Ashley Manson: [00:03:44] Okay. So you want to teach?
Idalia Bravo Salazar: [00:03:46] Yeah.
Ashley Manson: [00:03:48] So you’re majoring in music.
Idalia Bravo Salazar: [00:03:51] I was in music education. But it’s really hard. And music major is hard, and is more for me is not like the classes is more like perform. I get really nervous so. But it’s funny because I can teach my students to play and perform for people. But I’m kind of like; I don’t know I just get really nervous. So I just switched to be a B.A in music but I’m taking like B.A. You are free to take all elective one in the classes you want so I’m taking pretty much all the classes but I don’t have to do so many degrees.
Ashley Manson: [00:04:28] So when you go back to Mexico, are you planning on going back to directing?
Idalia Bravo Salazar: [00:04:34] Pretty much all the jobs I had, so far. Like, you are the teacher, and you’re also the director. So you teach the kids pretty much everything about music how to hold the instrument; violin, cello, Viola, and I would like to get a master first. That’s my idea. We will see. Like after I came here I was like, yeah I’m going to get a Ph.D., and right now that I’m here. Like I just hope to finish my degree because it is hard and is a lot of work.
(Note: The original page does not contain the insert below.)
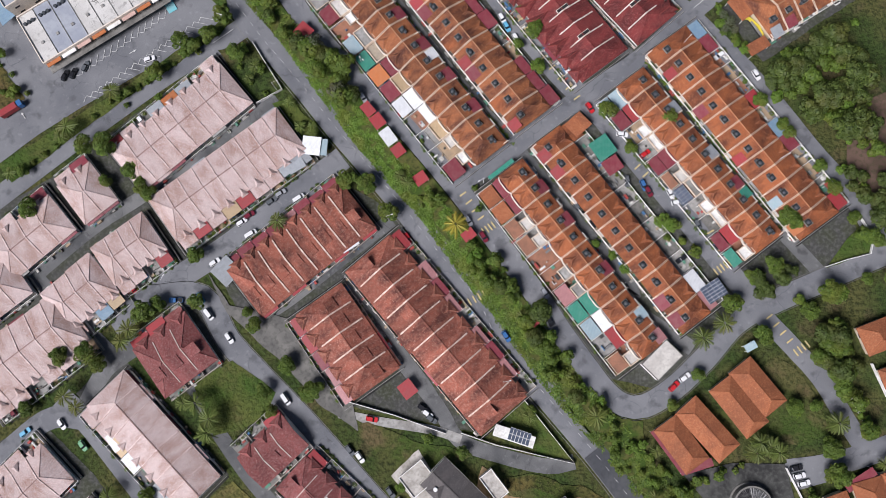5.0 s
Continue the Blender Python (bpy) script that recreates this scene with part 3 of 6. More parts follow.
# streets
MAIN = road([(-151.7, 319.3), (-130.4, 292.2), (-107.8, 261.3), (-87.8, 234.0), (-81.9, 226.8), (-71.0, 213.5), (-59.3, 198.5), (-47.5, 184.5), (-35.3, 169.5), (-23.9, 154.4), (-11.1, 138.4), (-5.4, 126.7), (-0.2, 119.8), (13.4, 103.8), (27.4, 86.9), (37.8, 73.0), (50.7, 54.3), (60.4, 38.9), (68.9, 26.3), (77.1, 14.9), (83.4, 7.0), (90.1, -1.7), (95.6, -8.3), (102.7, -16.5), (110.5, -23.4), (119.4, -30.8), (127.7, -35.2), (145.4, -43.8)], 8.2, label="main two-lane asphalt road with a dashed centre line", kerb=0.7)
patch([(-223.2, 211.5), (-228.6, 257.5), (-202.8, 274.9), (-148.6, 307.5), (-129.4, 286.3), (-115.1, 265.9), (-103.5, 248.2), (-100.6, 239.7), (-107.1, 233.4), (-131.8, 220.1), (-152.4, 207.8), (-166.7, 198.5), (-193.0, 178.0), (-217.3, 161.7)], "asphalt", "pavement", "wide grey asphalt parking area round the shop block")
road([(-90.5, 239.5), (-102.8, 231.3), (-121.2, 220.0), (-139.5, 206.6), (-159.7, 191.3), (-177.8, 177.1), (-199.7, 159.8), (-215.7, 147.7)], 8.0, label="grey side street beside the parking area")
NORTH = road([(-57.3, 188.2), (-70.0, 178.4), (-83.7, 167.6), (-99.3, 155.9), (-113.0, 147.1), (-126.6, 137.4), (-136.3, 130.6)], 8.5, "asphalt", "patched grey asphalt street between house rows")
road([(-123.7, 140.0), (-105.4, 140.1), (-95.7, 125.3), (-84.3, 113.2), (-72.2, 101.2), (-60.2, 88.5), (-44.5, 71.3), (-29.2, 55.4), (-19.6, 48.1), (-3.0, 32.3)], 8.0, "asphalt", "patched grey asphalt street along red-roofed houses", 0.3)
road([(-166.2, -51.1), (-151.9, -43.1), (-131.7, -34.6), (-113.4, -25.4), (-91.4, -13.0), (-73.0, -1.6), (-56.3, 8.8), (-33.7, 20.5), (-14.6, 29.2), (-3.0, 33.1)], 8.0, "asphalt", "grey asphalt street between the field and the houses", 0.4)
road([(-5.0, 33.6), (4.1, 27.1), (10.2, 19.5), (18.0, 17.9), (32.3, 24.3), (47.5, 32.8), (61.0, 40.3)], 8.6, "new_asphalt", "freshly laid black asphalt road")
road([(-60.4, 10.5), (-67.8, 16.1), (-75.5, 24.7), (-87.8, 37.2), (-99.3, 50.1), (-111.0, 62.2), (-120.5, 72.5), (-131.5, 85.1), (-142.7, 97.9), (-152.5, 106.5)], 7.4, "asphalt", "grey asphalt residential street")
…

I would like to do it like a master in something related with music and also, like I don’t know, I would like to try to do a master in something that can help me to go back in Mexico. And it’s like, ok we’re going to do the things in the right way because I think a lot of stuff really wrong.
Ashley Manson: [00:05:25] In Mexico or?
Idalia Bravo Salazar: [00:05:27] Everywhere but yeah yeah.
Ashley Manson: [00:05:30] OK. That’s pretty much all the questions I have.
Idalia Bravo Salazar: [00:05:32] OK.
Ashley Manson: [00:05:33] Thank you so much for helping me out with this.
Idalia Bravo Salazar: [00:05:36] You’re welcome.
Ashley Manson & Maddy Robb: [00:05:37] Thanks for listening to the headline.